Shares of Fiverr International (FVRR -0.95%) were soaring 12.3% as of 11:07 a.m. EST on Tuesday. The company, which operates a platform that connects freelancers with buyers of digital services, didn't announce any news. Instead, the big gain for Fiverr stock stemmed from an overall rebound for the stock market.
Stock market volatility works both ways for investors. Major sell-offs can be followed -- sometimes very quickly -- by major uptrends. That's what we're seeing with Fiverr today.
The primary reason behind the overall market rise is the likelihood that a $1.9 trillion stimulus bill will be signed into law later this week. Good news for the U.S. economy should translate into good news for Fiverr.

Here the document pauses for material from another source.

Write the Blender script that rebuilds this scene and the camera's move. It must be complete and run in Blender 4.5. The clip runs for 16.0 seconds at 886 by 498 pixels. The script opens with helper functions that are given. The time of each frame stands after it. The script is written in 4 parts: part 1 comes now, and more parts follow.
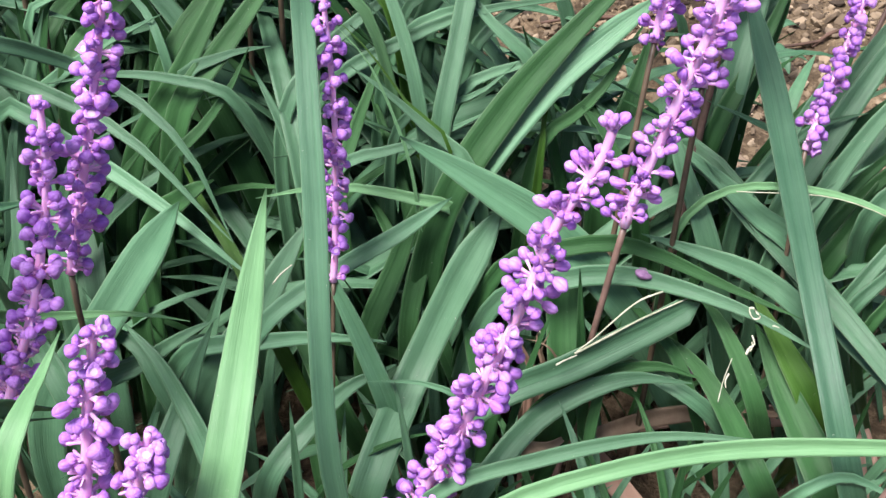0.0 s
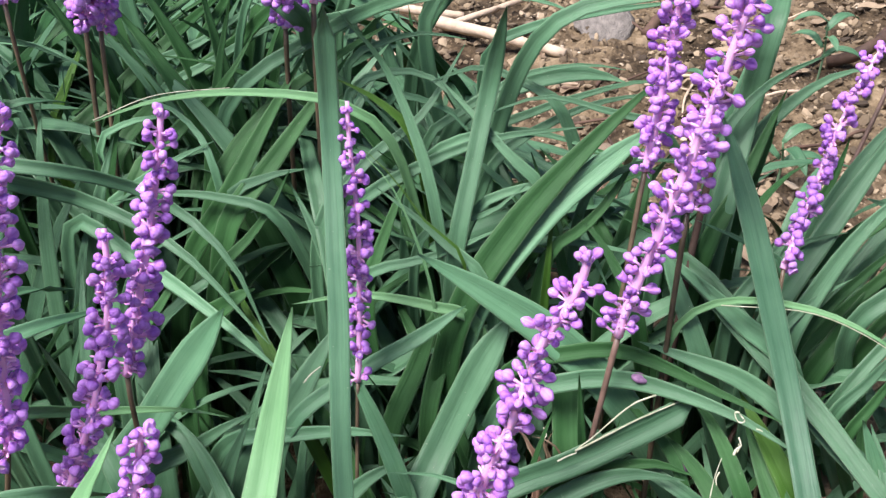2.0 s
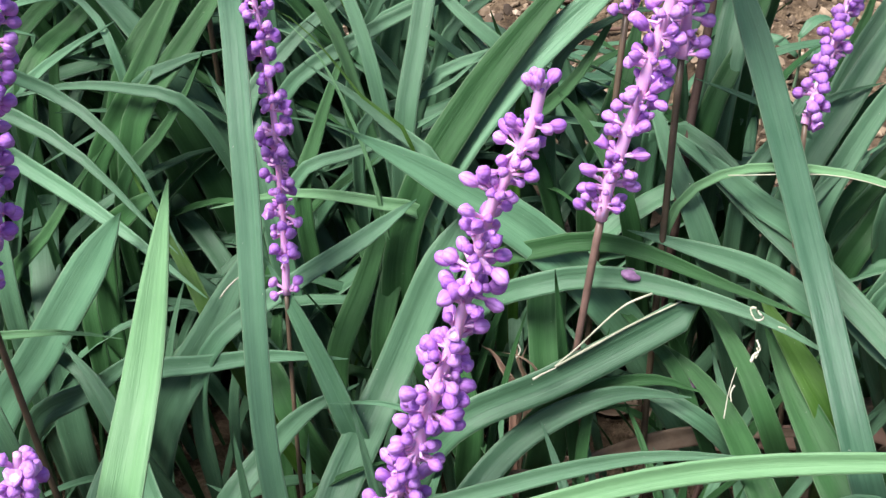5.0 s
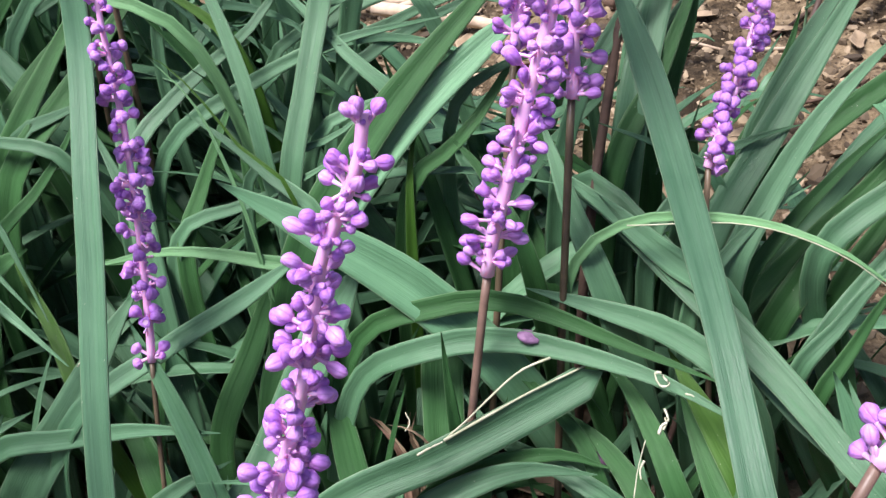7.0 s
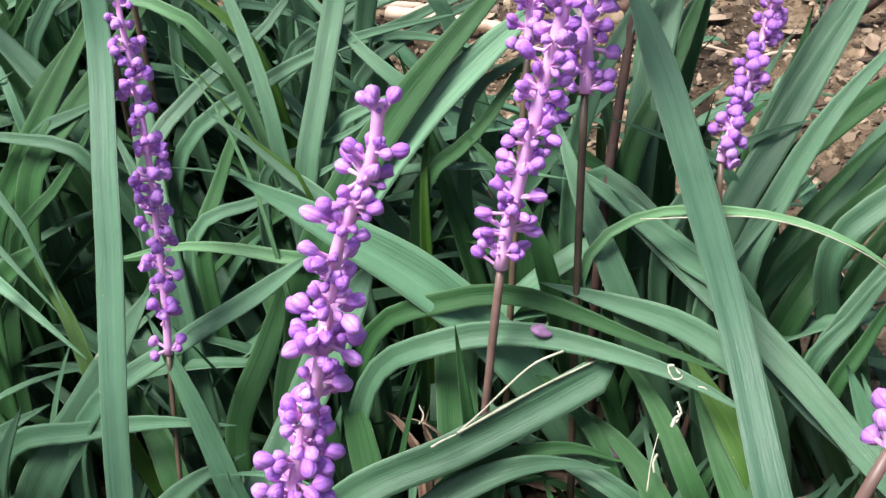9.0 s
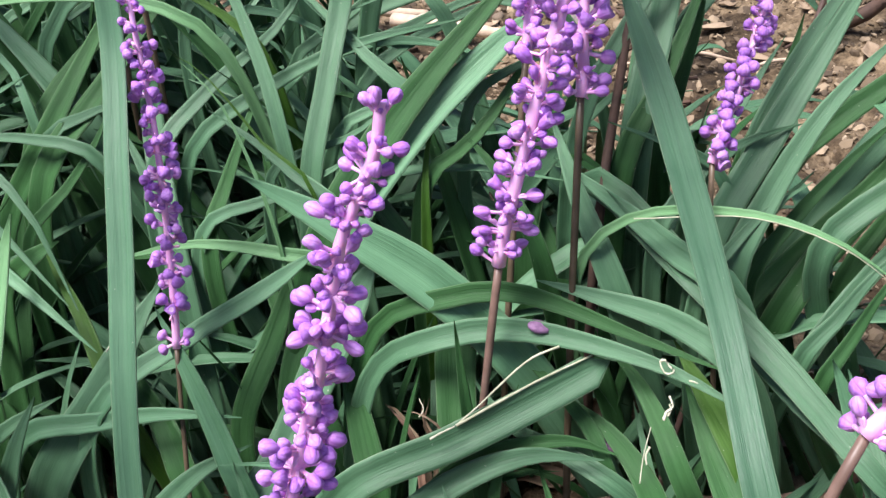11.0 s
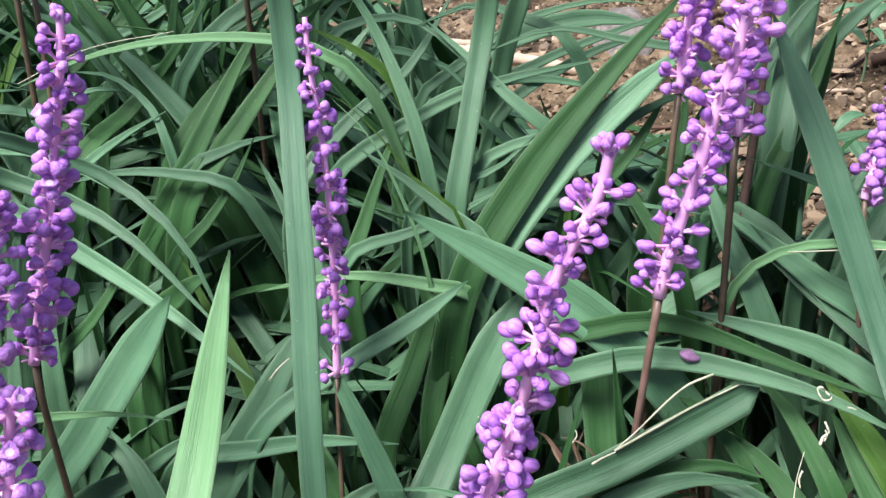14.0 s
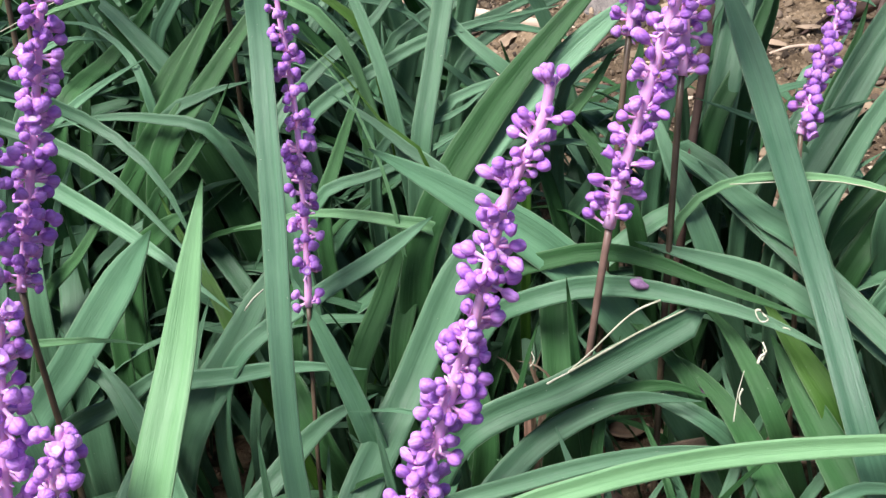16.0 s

Even with today's jump, Fiverr's shares are still more than 30% below the highs set in early February. Some investors were worried that Microsoft's planned launch of a new LinkedIn service for freelancers could hurt Fiverr.
But the potential market for freelancing platforms should be big enough to support multiple winners. Fiverr appears to be in a good position to be one of those winners.
Fiverr recently withdrew its planned follow-on public stock offering of $700 million in shares. The company stated that the prevailing market conditions created an environment that wasn't optimal for raising equity capital. If today's rebound continues, look for Fiverr to probably move forward with its original plans.